Task description = Your task is to copy the listing exactly. Drop any pictures from the copy.

Provided data =

※ ※ ※

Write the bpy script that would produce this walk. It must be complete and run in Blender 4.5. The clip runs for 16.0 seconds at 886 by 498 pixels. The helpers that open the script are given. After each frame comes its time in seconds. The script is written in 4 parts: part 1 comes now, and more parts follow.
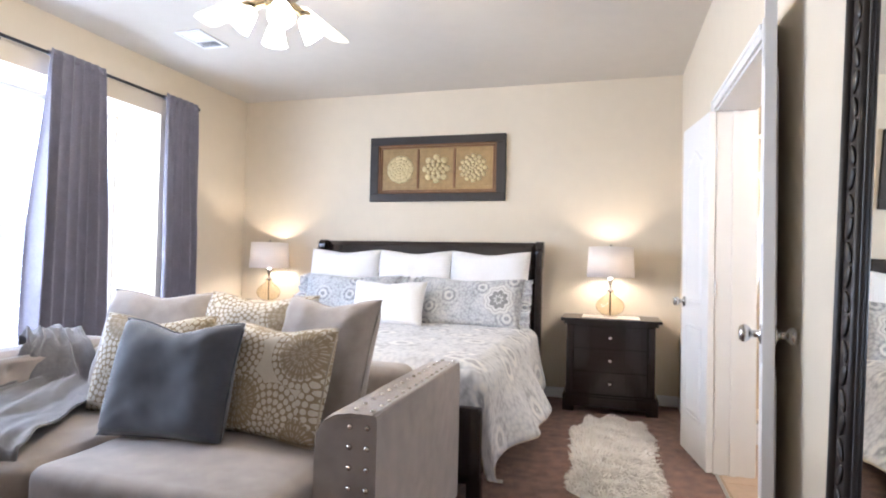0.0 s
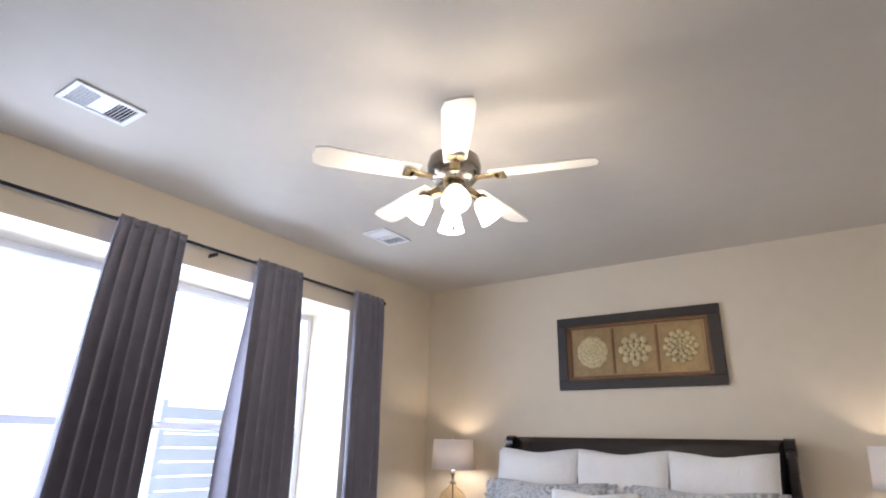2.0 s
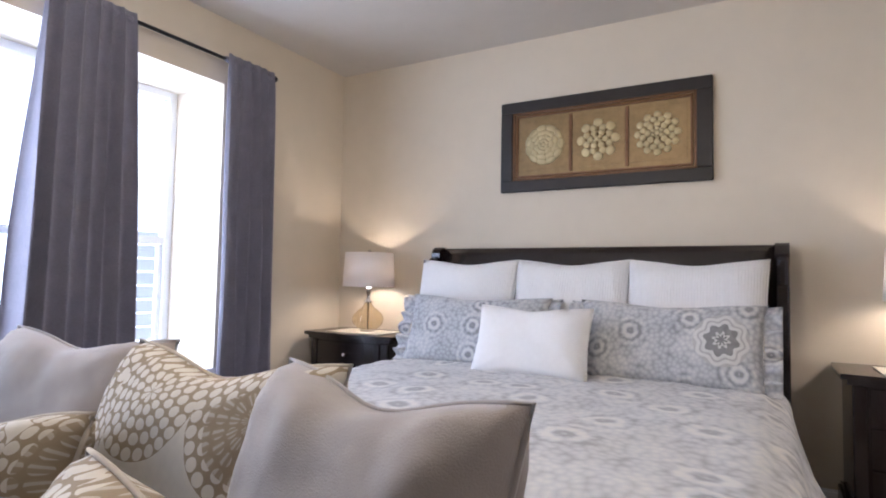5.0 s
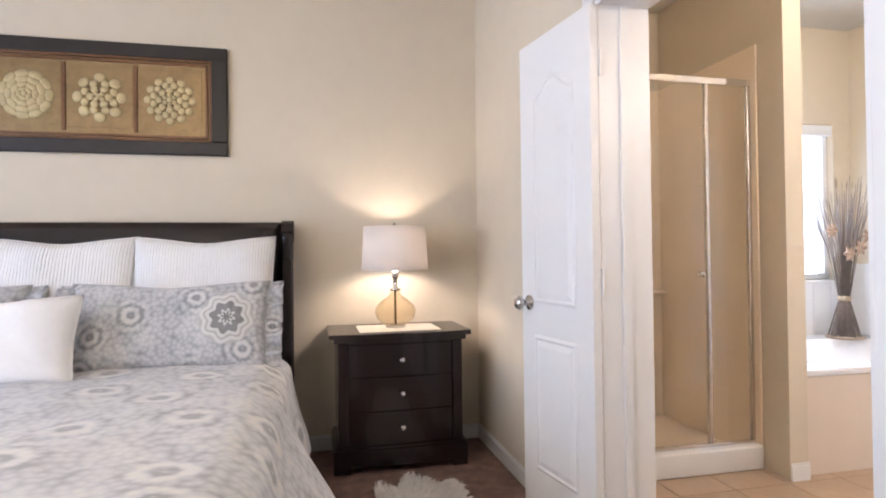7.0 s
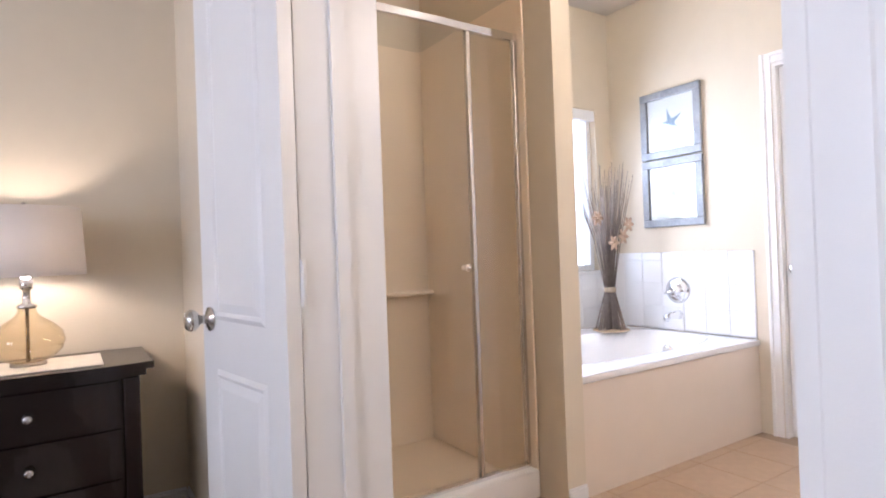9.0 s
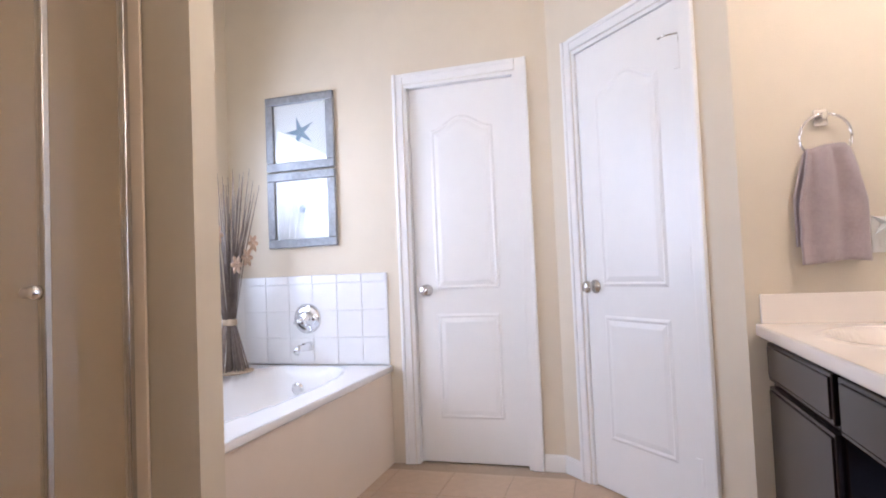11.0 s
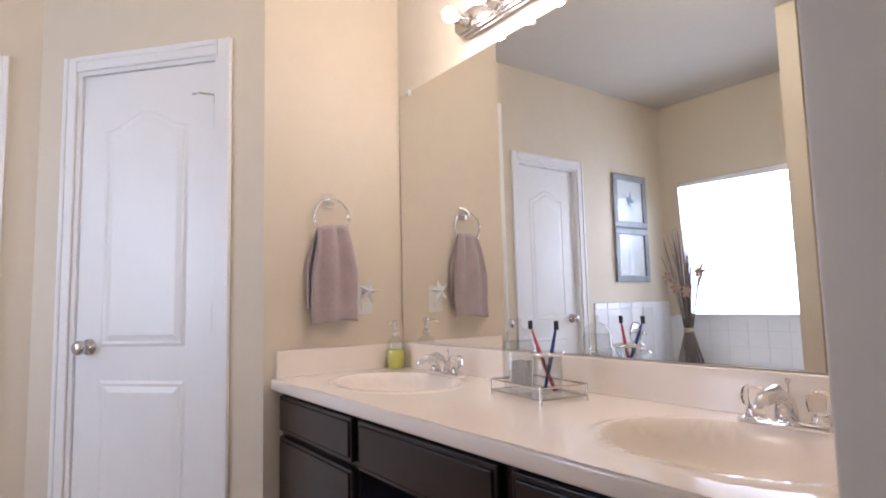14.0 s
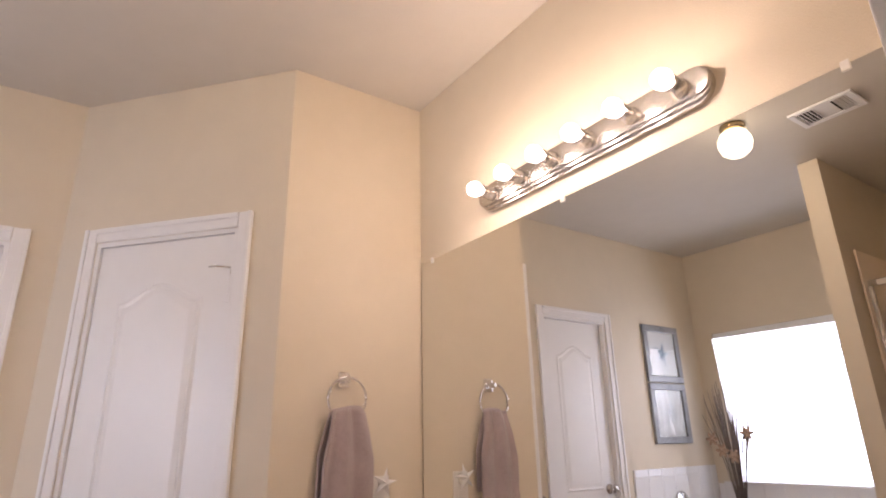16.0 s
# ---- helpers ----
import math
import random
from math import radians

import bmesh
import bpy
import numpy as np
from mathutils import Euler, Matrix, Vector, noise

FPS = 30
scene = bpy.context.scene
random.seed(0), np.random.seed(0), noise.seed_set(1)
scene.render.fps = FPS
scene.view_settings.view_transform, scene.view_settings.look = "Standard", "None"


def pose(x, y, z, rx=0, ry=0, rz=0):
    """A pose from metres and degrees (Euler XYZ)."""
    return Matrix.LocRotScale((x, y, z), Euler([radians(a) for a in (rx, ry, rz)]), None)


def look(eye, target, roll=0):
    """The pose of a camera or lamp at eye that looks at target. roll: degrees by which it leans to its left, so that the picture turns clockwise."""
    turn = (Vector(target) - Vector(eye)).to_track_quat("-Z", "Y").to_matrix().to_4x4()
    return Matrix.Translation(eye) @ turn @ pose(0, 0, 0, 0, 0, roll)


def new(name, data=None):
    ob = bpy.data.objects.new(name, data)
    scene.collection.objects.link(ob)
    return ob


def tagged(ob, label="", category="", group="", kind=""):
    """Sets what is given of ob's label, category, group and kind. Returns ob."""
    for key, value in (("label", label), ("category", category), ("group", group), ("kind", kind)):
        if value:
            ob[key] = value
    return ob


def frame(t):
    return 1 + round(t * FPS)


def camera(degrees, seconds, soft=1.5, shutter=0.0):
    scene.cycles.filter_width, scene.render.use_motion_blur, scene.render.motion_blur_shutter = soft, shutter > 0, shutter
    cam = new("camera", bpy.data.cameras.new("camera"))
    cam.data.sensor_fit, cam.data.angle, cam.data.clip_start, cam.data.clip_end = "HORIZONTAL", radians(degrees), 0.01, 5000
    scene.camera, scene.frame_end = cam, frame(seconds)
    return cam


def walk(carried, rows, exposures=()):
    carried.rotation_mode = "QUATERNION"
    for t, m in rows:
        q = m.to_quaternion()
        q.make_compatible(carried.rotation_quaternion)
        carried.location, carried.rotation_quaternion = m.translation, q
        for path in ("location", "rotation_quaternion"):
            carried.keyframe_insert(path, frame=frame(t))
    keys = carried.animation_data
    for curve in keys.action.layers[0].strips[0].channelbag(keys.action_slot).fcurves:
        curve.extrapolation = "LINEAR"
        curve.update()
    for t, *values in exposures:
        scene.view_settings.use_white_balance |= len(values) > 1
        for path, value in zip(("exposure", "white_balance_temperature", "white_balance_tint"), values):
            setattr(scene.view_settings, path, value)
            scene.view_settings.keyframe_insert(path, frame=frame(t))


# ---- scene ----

※ ※ ※

Written solution =
Write the bpy script that would produce this walk. It must be complete and run in Blender 4.5. The clip runs for 16.0 seconds at 886 by 498 pixels. The helpers that open the script are given. After each frame comes its time in seconds. The script is written in 4 parts: part 1 comes now, and more parts follow.
0.0 s
2.0 s
5.0 s
7.0 s
9.0 s
11.0 s
14.0 s
16.0 s
# ---- helpers ----
import math
import random
from math import radians

import bmesh
import bpy
import numpy as np
from mathutils import Euler, Matrix, Vector, noise

FPS = 30
scene = bpy.context.scene
random.seed(0), np.random.seed(0), noise.seed_set(1)
scene.render.fps = FPS
scene.view_settings.view_transform, scene.view_settings.look = "Standard", "None"


def pose(x, y, z, rx=0, ry=0, rz=0):
    """A pose from metres and degrees (Euler XYZ)."""
    return Matrix.LocRotScale((x, y, z), Euler([radians(a) for a in (rx, ry, rz)]), None)


def look(eye, target, roll=0):
    """The pose of a camera or lamp at eye that looks at target. roll: degrees by which it leans to its left, so that the picture turns clockwise."""
    turn = (Vector(target) - Vector(eye)).to_track_quat("-Z", "Y").to_matrix().to_4x4()
    return Matrix.Translation(eye) @ turn @ pose(0, 0, 0, 0, 0, roll)


def new(name, data=None):
    ob = bpy.data.objects.new(name, data)
    scene.collection.objects.link(ob)
    return ob


def tagged(ob, label="", category="", group="", kind=""):
    """Sets what is given of ob's label, category, group and kind. Returns ob."""
    for key, value in (("label", label), ("category", category), ("group", group), ("kind", kind)):
        if value:
            ob[key] = value
    return ob


def frame(t):
    return 1 + round(t * FPS)


def camera(degrees, seconds, soft=1.5, shutter=0.0):
    scene.cycles.filter_width, scene.render.use_motion_blur, scene.render.motion_blur_shutter = soft, shutter > 0, shutter
    cam = new("camera", bpy.data.cameras.new("camera"))
    cam.data.sensor_fit, cam.data.angle, cam.data.clip_start, cam.data.clip_end = "HORIZONTAL", radians(degrees), 0.01, 5000
    scene.camera, scene.frame_end = cam, frame(seconds)
    return cam


def walk(carried, rows, exposures=()):
    carried.rotation_mode = "QUATERNION"
    for t, m in rows:
        q = m.to_quaternion()
        q.make_compatible(carried.rotation_quaternion)
        carried.location, carried.rotation_quaternion = m.translation, q
        for path in ("location", "rotation_quaternion"):
            carried.keyframe_insert(path, frame=frame(t))
    keys = carried.animation_data
    for curve in keys.action.layers[0].strips[0].channelbag(keys.action_slot).fcurves:
        curve.extrapolation = "LINEAR"
        curve.update()
    for t, *values in exposures:
        scene.view_settings.use_white_balance |= len(values) > 1
        for path, value in zip(("exposure", "white_balance_temperature", "white_balance_tint"), values):
            setattr(scene.view_settings, path, value)
            scene.view_settings.keyframe_insert(path, frame=frame(t))


# ---- scene ----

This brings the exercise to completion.